Sift the listing for lines that hold the string "with" and pull them out.
## Begin DATA SEGMENT
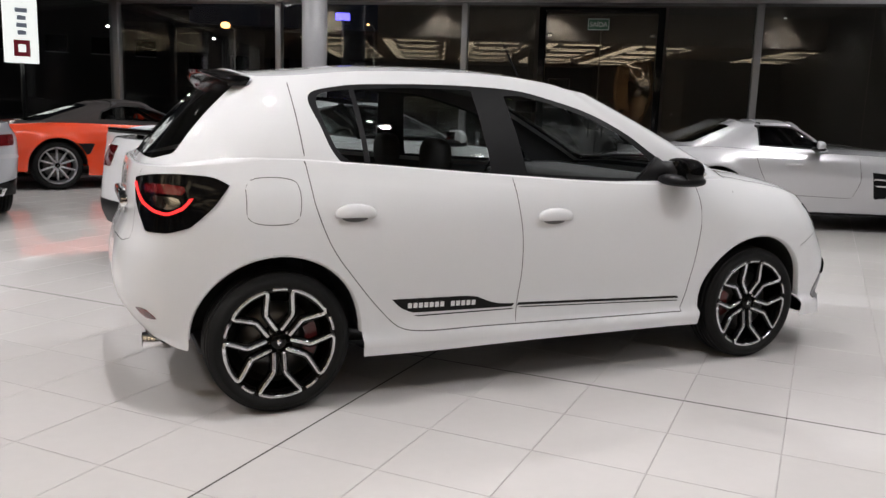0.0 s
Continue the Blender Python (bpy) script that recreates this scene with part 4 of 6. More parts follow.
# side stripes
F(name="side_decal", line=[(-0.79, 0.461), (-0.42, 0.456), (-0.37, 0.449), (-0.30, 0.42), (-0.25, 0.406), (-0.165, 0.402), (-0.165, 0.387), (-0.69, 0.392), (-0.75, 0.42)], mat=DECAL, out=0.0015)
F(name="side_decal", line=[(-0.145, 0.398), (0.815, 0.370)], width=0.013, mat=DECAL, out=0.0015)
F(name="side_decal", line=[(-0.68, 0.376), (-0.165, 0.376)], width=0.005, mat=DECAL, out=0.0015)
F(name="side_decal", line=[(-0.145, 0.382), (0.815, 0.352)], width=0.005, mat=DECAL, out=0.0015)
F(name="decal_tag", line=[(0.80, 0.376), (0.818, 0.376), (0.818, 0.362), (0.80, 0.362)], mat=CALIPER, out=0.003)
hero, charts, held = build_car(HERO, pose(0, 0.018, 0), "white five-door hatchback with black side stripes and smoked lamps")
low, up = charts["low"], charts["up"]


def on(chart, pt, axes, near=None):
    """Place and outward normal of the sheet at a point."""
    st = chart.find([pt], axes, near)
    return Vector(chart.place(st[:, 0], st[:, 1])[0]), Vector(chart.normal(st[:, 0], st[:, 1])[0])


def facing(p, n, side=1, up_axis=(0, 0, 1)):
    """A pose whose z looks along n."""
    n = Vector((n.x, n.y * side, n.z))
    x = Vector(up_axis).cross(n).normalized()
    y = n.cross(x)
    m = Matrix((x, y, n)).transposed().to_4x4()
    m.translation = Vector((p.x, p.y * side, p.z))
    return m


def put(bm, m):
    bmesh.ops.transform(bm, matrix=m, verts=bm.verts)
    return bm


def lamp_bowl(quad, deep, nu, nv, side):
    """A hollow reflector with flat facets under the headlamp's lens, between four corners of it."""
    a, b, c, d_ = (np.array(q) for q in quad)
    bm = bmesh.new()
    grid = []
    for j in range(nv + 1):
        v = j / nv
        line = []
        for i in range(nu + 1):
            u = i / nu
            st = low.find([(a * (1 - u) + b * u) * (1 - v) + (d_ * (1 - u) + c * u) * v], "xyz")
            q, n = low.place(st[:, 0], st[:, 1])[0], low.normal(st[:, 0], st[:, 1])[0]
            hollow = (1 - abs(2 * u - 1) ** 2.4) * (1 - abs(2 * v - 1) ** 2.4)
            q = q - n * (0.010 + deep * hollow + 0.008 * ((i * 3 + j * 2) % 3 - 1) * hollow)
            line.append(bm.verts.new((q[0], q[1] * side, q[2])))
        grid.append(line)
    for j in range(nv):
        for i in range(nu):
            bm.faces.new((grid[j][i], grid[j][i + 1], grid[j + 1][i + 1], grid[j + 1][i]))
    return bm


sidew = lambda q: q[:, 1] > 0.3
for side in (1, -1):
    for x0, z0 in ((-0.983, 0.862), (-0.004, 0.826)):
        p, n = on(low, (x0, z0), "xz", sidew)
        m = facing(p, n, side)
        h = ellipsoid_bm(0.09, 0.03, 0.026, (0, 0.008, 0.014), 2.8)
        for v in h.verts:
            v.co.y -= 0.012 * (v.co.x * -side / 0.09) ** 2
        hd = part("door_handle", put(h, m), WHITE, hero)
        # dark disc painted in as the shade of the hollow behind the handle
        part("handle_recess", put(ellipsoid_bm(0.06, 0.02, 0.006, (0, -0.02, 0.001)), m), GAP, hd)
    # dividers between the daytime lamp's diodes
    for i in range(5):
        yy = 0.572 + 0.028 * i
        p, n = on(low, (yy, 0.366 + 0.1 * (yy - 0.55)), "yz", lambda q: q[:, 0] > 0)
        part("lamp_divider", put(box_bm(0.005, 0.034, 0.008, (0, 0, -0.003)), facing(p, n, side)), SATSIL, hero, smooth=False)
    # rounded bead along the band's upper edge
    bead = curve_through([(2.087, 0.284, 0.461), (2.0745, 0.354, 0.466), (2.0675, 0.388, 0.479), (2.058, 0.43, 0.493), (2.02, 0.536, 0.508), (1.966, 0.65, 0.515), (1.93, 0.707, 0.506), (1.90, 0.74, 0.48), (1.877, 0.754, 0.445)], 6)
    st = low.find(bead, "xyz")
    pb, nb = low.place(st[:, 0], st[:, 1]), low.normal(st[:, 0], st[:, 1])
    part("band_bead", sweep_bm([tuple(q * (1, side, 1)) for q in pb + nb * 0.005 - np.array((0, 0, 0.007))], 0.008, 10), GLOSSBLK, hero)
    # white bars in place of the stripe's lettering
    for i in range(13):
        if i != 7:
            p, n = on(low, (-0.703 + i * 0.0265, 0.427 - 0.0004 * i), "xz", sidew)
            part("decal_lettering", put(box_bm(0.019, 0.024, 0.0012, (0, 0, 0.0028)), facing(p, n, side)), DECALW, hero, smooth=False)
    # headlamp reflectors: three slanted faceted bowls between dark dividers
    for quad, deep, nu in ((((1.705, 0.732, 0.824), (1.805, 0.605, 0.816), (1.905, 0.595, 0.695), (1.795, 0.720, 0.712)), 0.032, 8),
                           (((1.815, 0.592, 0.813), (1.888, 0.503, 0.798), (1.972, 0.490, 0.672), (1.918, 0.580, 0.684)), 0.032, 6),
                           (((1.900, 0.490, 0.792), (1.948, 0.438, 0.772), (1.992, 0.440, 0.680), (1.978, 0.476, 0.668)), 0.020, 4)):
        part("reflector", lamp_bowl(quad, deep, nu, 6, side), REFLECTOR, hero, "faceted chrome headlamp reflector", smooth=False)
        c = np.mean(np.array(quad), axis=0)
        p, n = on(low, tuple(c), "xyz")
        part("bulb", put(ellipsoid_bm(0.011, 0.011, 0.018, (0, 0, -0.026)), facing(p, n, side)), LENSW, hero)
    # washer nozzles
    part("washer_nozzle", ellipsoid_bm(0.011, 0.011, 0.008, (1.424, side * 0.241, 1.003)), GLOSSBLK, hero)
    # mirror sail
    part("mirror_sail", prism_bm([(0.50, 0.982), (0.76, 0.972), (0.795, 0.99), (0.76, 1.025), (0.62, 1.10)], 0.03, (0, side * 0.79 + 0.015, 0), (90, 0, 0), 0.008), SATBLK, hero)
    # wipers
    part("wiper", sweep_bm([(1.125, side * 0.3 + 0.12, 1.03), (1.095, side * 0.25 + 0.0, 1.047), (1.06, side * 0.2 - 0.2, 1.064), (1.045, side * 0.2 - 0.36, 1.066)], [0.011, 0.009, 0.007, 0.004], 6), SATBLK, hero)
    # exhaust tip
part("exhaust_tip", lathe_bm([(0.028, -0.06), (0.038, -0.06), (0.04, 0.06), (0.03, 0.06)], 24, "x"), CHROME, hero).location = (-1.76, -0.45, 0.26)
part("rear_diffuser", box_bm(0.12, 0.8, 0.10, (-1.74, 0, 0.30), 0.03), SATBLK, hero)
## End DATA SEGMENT
◆ SOLUTION TO THIS PROBLEM:
Continue the Blender Python (bpy) script that recreates this scene with part 4 of 6. More parts follow.
hero, charts, held = build_car(HERO, pose(0, 0.018, 0), "white five-door hatchback with black side stripes and smoked lamps")
    """A hollow reflector with flat facets under the headlamp's lens, between four corners of it."""